* INSTRUCTIONS TO FOLLOW *
Starting from the line that contains "return Matrix.Translation(eye) @", copy every line exactly until the line that contains "scene.view_settings.use_white_balance |= len(values)", which is also included.

* COLLECTED DATA *
• • • • • • •

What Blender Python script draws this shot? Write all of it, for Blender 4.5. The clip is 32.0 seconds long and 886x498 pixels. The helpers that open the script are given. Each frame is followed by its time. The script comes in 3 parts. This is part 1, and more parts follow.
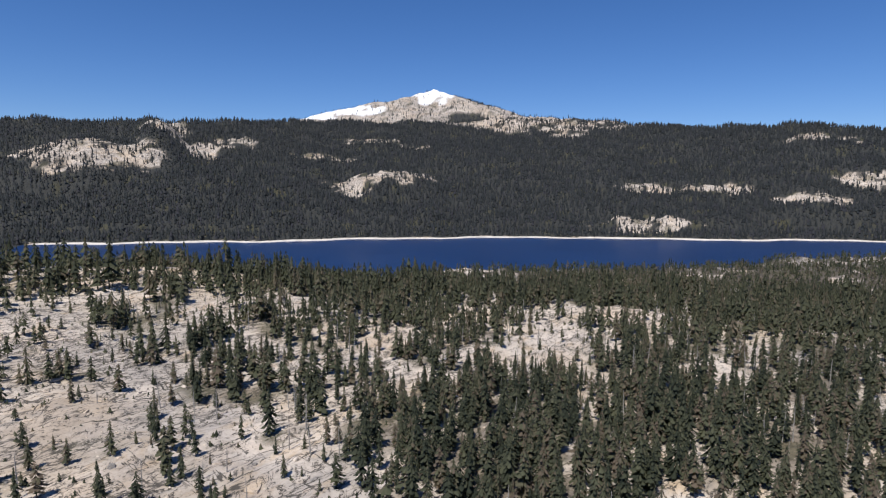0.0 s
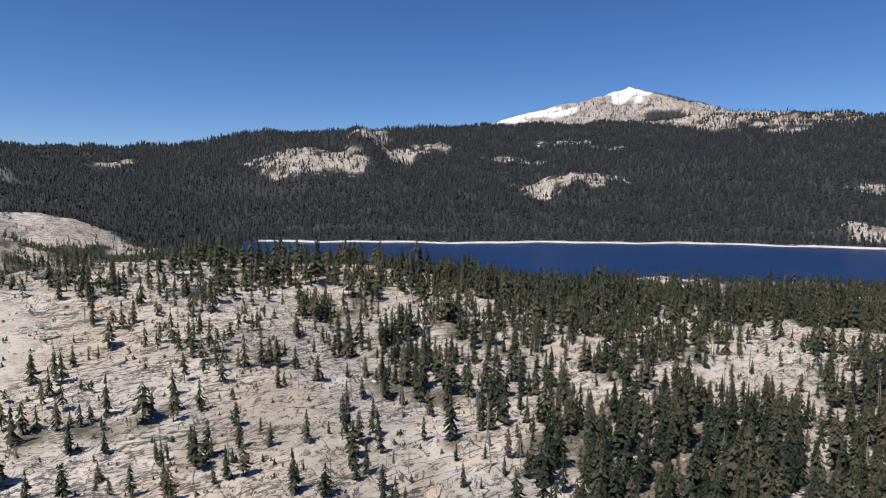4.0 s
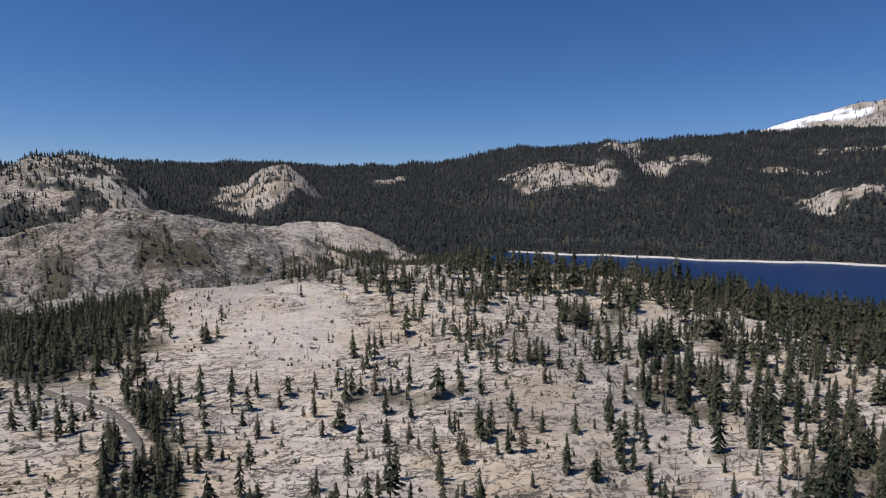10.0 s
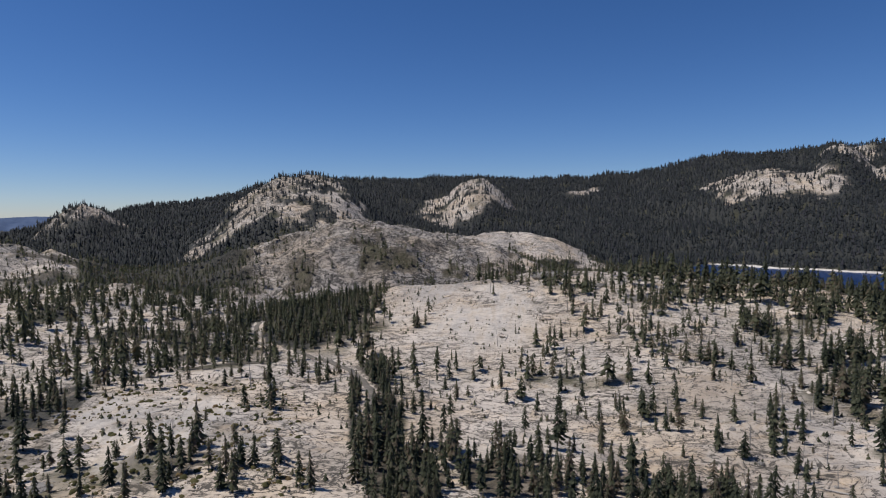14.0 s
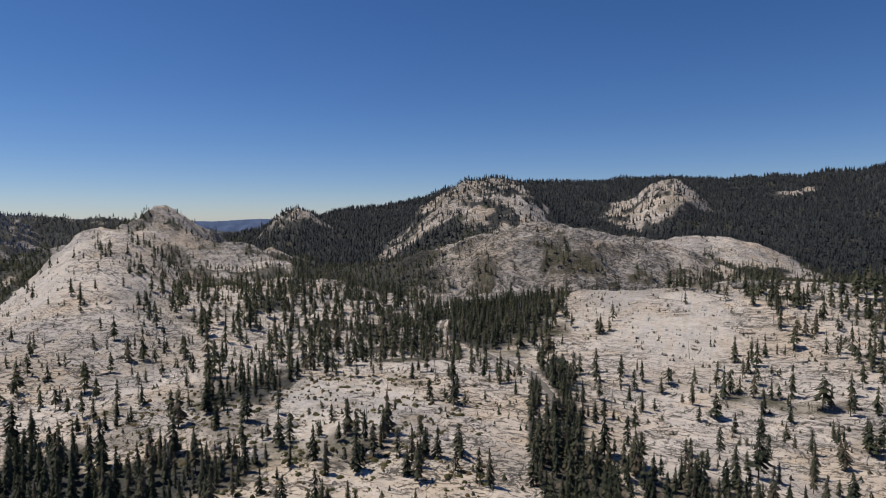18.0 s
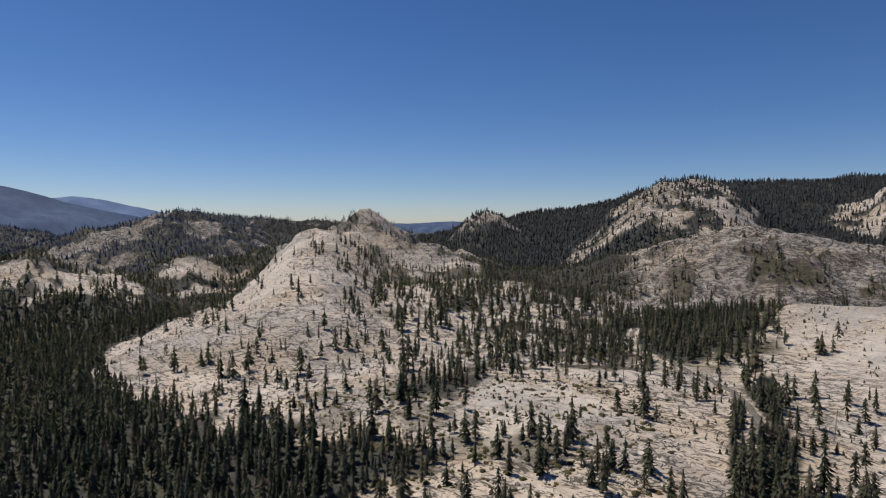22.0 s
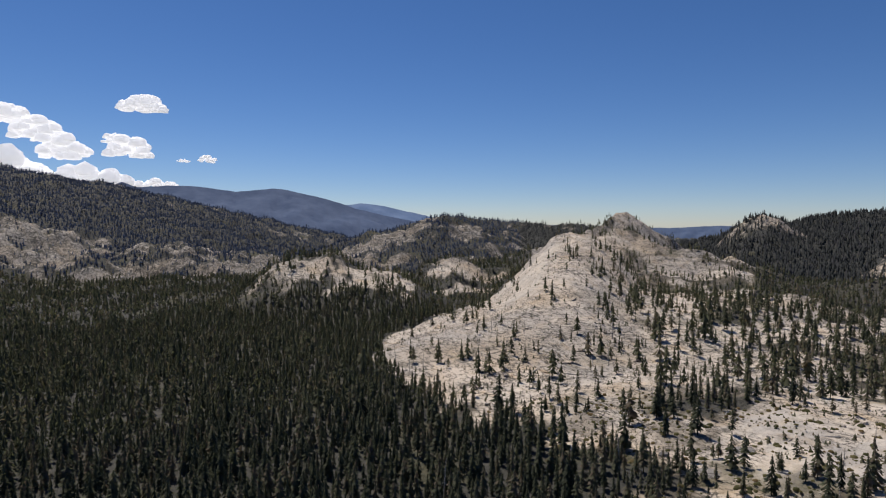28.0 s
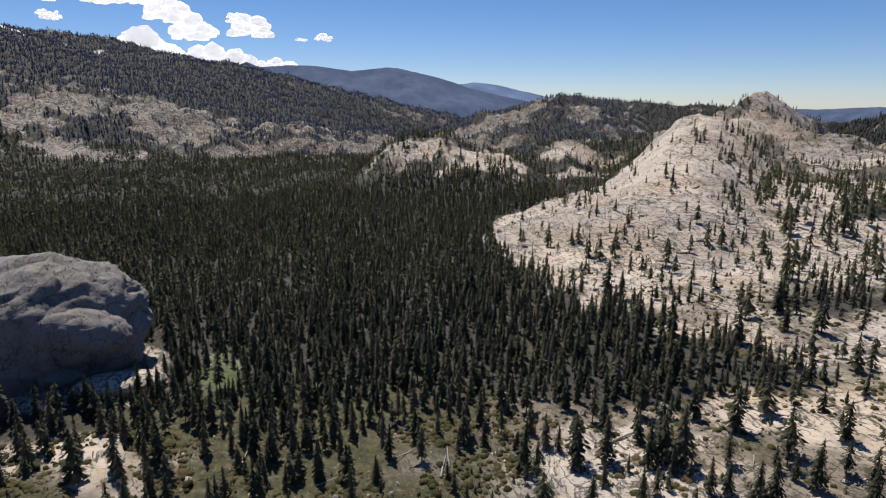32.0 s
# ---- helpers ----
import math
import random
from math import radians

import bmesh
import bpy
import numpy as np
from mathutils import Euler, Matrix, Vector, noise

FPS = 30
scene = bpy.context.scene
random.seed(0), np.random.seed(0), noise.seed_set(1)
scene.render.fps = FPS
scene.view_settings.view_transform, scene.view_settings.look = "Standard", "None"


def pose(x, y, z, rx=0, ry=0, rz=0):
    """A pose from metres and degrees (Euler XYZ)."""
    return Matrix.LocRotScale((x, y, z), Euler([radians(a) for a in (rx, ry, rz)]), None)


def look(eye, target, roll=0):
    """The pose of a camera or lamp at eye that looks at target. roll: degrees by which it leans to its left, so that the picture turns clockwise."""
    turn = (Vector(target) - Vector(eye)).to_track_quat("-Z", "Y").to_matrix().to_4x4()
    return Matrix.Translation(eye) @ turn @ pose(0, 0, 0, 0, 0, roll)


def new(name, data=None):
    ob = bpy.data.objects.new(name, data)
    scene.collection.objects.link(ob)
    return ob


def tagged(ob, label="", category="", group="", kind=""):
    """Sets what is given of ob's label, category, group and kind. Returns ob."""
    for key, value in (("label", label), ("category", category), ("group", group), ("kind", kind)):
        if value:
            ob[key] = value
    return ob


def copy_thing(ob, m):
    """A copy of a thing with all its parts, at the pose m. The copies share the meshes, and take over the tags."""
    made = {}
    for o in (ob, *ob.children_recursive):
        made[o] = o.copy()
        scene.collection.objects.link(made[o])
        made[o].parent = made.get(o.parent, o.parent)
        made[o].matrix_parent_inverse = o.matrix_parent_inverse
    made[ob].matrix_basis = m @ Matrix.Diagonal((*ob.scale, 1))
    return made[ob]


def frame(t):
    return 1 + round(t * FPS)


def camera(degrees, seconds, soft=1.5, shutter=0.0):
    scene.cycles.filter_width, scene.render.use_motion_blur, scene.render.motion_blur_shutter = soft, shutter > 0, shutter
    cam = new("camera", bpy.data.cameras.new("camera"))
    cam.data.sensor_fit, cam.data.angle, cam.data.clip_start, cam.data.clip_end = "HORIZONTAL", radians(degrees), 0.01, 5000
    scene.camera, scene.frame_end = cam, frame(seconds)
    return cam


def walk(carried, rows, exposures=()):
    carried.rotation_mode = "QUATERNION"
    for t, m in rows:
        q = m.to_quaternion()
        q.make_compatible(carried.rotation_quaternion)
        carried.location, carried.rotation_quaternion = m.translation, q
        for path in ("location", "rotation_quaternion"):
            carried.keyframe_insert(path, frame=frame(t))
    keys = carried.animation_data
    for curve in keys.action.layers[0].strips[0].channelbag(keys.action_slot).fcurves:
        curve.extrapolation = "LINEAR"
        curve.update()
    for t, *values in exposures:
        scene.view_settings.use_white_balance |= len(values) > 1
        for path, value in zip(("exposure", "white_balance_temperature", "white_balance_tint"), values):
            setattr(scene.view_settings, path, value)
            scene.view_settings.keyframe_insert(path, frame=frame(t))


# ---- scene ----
# The camera hovers over a granite valley, backs off a little in place of a zoom out and turns to its left.
cam = camera(72.1, 32.0, soft=1.15, shutter=0.2)
ROWS = [
    (0.0, -33.0, 51.2, 101.0, -11.35, -5.85, -0.36),
    (0.5, -33.3, 52.6, 101.1, -9.19, -5.82, -0.34),
    (1.0, -33.4, 54.3, 101.1, -7.01, -5.76, -0.29),
    (1.5, -33.6, 56.2, 101.0, -4.80, -5.74, -0.29),
    (2.0, -33.9, 58.1, 101.0, -2.61, -5.72, -0.24),
    (2.5, -34.3, 59.9, 100.9, -0.41, -5.65, -0.20),
    (3.0, -34.6, 61.4, 100.9, 1.82, -5.65, -0.05),
    (3.5, -34.0, 63.7, 101.6, 3.95, -5.67, -0.02),
    (4.0, -32.5, 63.2, 100.3, 6.19, -5.64, -0.05),
    (4.5, -32.1, 63.6, 100.0, 8.42, -5.60, -0.06),
    (5.0, -33.7, 66.3, 100.2, 10.56, -5.57, -0.06),
    (5.5, -36.9, 70.6, 101.4, 12.50, -5.59, -0.04),
    (6.0, -40.5, 73.4, 101.2, 14.16, -5.70, -0.06),
    (6.5, -41.8, 75.1, 100.7, 16.32, -5.66, -0.07),
    (7.0, -42.6, 76.0, 100.4, 18.48, -5.62, -0.04),
    (7.5, -43.3, 76.6, 100.2, 20.61, -5.52, -0.05),
    (8.0, -43.8, 75.9, 100.0, 22.66, -5.46, -0.04),
    (8.5, -44.5, 72.2, 99.2, 24.29, -5.23, 0.07),
    (9.0, -44.0, 63.5, 99.5, 25.64, -5.00, 0.04),
    (9.5, -40.9, 49.8, 100.5, 27.16, -4.75, -0.06),
    (10.0, -36.5, 37.4, 100.6, 28.86, -4.39, -0.06),
    (10.5, -31.5, 23.7, 99.8, 30.38, -4.07, -0.08),
    (11.0, -25.1, 13.7, 98.8, 32.46, -3.71, -0.03),
    (11.5, -21.5, 11.2, 98.6, 34.78, -3.54, -0.06),
    (12.0, -18.8, 7.3, 98.5, 36.83, -3.41, -0.04),
    (12.5, -14.3, 3.6, 98.7, 39.14, -3.32, 0.00),
    (13.0, -8.0, 0.7, 99.2, 41.79, -3.29, 0.09),
    (13.5, -2.2, -2.4, 99.2, 44.27, -3.22, 0.14),
    (14.0, 0.0, 0.0, 100.0, 47.07, -3.29, 0.26),
    (14.5, 0.0, 0.0, 100.0, 49.17, -3.25, 0.29),
    (15.0, 0.0, 0.0, 100.0, 51.30, -3.20, 0.22),
    (15.5, -0.0, -0.0, 100.0, 53.44, -3.16, 0.23),
    (16.0, 0.0, 0.0, 100.0, 55.58, -3.11, 0.24),
    (16.5, 0.0, 0.0, 100.0, 57.72, -3.07, 0.36),
    (17.0, -0.0, -0.0, 100.0, 59.86, -3.04, 0.32),
    (17.5, 0.0, 0.0, 100.0, 62.00, -2.99, 0.32),
    (18.0, -0.0, -0.0, 100.0, 64.14, -2.96, 0.23),
    (18.5, -0.0, -0.0, 100.0, 66.29, -2.92, 0.19),
    (19.0, -0.0, -0.0, 100.0, 68.44, -2.87, 0.13),
    (19.5, -0.0, -0.0, 100.0, 70.62, -2.85, 0.15),
    (20.0, -0.0, -0.0, 100.0, 72.81, -2.81, 0.08),
    (20.5, -0.0, -0.0, 100.0, 75.02, -2.77, -0.02),
    (21.0, 0.0, 0.0, 100.0, 77.22, -2.73, 0.04),
    (21.5, -0.0, -0.0, 100.0, 79.43, -2.68, 0.08),
    (22.0, -0.0, -0.0, 100.0, 81.67, -2.65, -0.01),
    (22.5, -0.0, -0.0, 100.0, 83.93, -2.63, -0.02),
    (23.0, -0.0, -0.0, 100.0, 86.17, -2.59, -0.00),
    (23.5, -0.0, -0.0, 100.0, 88.45, -2.55, -0.02),
    (24.0, -0.0, -0.0, 100.0, 90.72, -2.52, -0.05),
    (24.5, 0.0, -0.0, 100.0, 92.96, -2.50, -0.10),
    (25.0, -0.0, -0.0, 100.0, 95.16, -2.45, -0.08),
    (25.5, 0.0, 0.0, 100.0, 97.33, -2.44, -0.06),
    (26.0, 0.0, 0.0, 100.0, 99.09, -2.41, -0.07),
    (26.5, -0.0, -0.0, 100.0, 100.61, -2.37, -0.09),
    (27.0, 0.0, 0.0, 100.0, 102.04, -2.34, -0.12),
    (27.5, 0.0, 0.0, 100.0, 103.55, -2.31, -0.12),
    (28.0, 0.0, -0.0, 100.0, 105.29, -2.29, -0.10),
    (28.5, 0.0, -0.0, 100.0, 107.07, -2.27, -0.15),
    (29.0, 0.0, -0.0, 100.0, 108.83, -2.22, -0.16),
    (29.5, -0.0, -0.0, 100.0, 110.59, -2.20, -0.19),
    (30.0, 0.0, -0.0, 100.0, 112.02, -2.45, -0.23),
    (30.5, 0.0, -0.0, 100.0, 113.04, -5.37, -0.22),
    (31.0, 0.0, -0.0, 100.0, 113.78, -10.49, -0.19),
    (31.5, 0.0, -0.0, 100.0, 114.51, -13.23, -0.25),
    (32.0, 0.0, 0.0, 100.0, 115.80, -13.35, -0.23),
]
walk(cam, [(t, pose(x, y, z, 90 + pitch, roll, yaw)) for t, x, y, z, yaw, pitch, roll in ROWS],
     exposures=[(0.0, 0.24, 6500, 10), (3.5, 0.2, 6500, 10), (8.0, -0.06, 6500, 10), (14.0, -0.14, 6500, 10), (19.0, -0.17, 6750, 10), (25.0, -0.14, 7000, 10), (29.0, -0.06, 7000, 10), (32.0, 0.16, 7000, 10)])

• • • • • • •

* ANSWER IN FULL *
    return Matrix.Translation(eye) @ turn @ pose(0, 0, 0, 0, 0, roll)


def new(name, data=None):
    ob = bpy.data.objects.new(name, data)
    scene.collection.objects.link(ob)
    return ob


def tagged(ob, label="", category="", group="", kind=""):
    """Sets what is given of ob's label, category, group and kind. Returns ob."""
    for key, value in (("label", label), ("category", category), ("group", group), ("kind", kind)):
        if value:
            ob[key] = value
    return ob


def copy_thing(ob, m):
    """A copy of a thing with all its parts, at the pose m. The copies share the meshes, and take over the tags."""
    made = {}
    for o in (ob, *ob.children_recursive):
        made[o] = o.copy()
        scene.collection.objects.link(made[o])
        made[o].parent = made.get(o.parent, o.parent)
        made[o].matrix_parent_inverse = o.matrix_parent_inverse
    made[ob].matrix_basis = m @ Matrix.Diagonal((*ob.scale, 1))
    return made[ob]


def frame(t):
    return 1 + round(t * FPS)


def camera(degrees, seconds, soft=1.5, shutter=0.0):
    scene.cycles.filter_width, scene.render.use_motion_blur, scene.render.motion_blur_shutter = soft, shutter > 0, shutter
    cam = new("camera", bpy.data.cameras.new("camera"))
    cam.data.sensor_fit, cam.data.angle, cam.data.clip_start, cam.data.clip_end = "HORIZONTAL", radians(degrees), 0.01, 5000
    scene.camera, scene.frame_end = cam, frame(seconds)
    return cam


def walk(carried, rows, exposures=()):
    carried.rotation_mode = "QUATERNION"
    for t, m in rows:
        q = m.to_quaternion()
        q.make_compatible(carried.rotation_quaternion)
        carried.location, carried.rotation_quaternion = m.translation, q
        for path in ("location", "rotation_quaternion"):
            carried.keyframe_insert(path, frame=frame(t))
    keys = carried.animation_data
    for curve in keys.action.layers[0].strips[0].channelbag(keys.action_slot).fcurves:
        curve.extrapolation = "LINEAR"
        curve.update()
    for t, *values in exposures:
        scene.view_settings.use_white_balance |= len(values) > 1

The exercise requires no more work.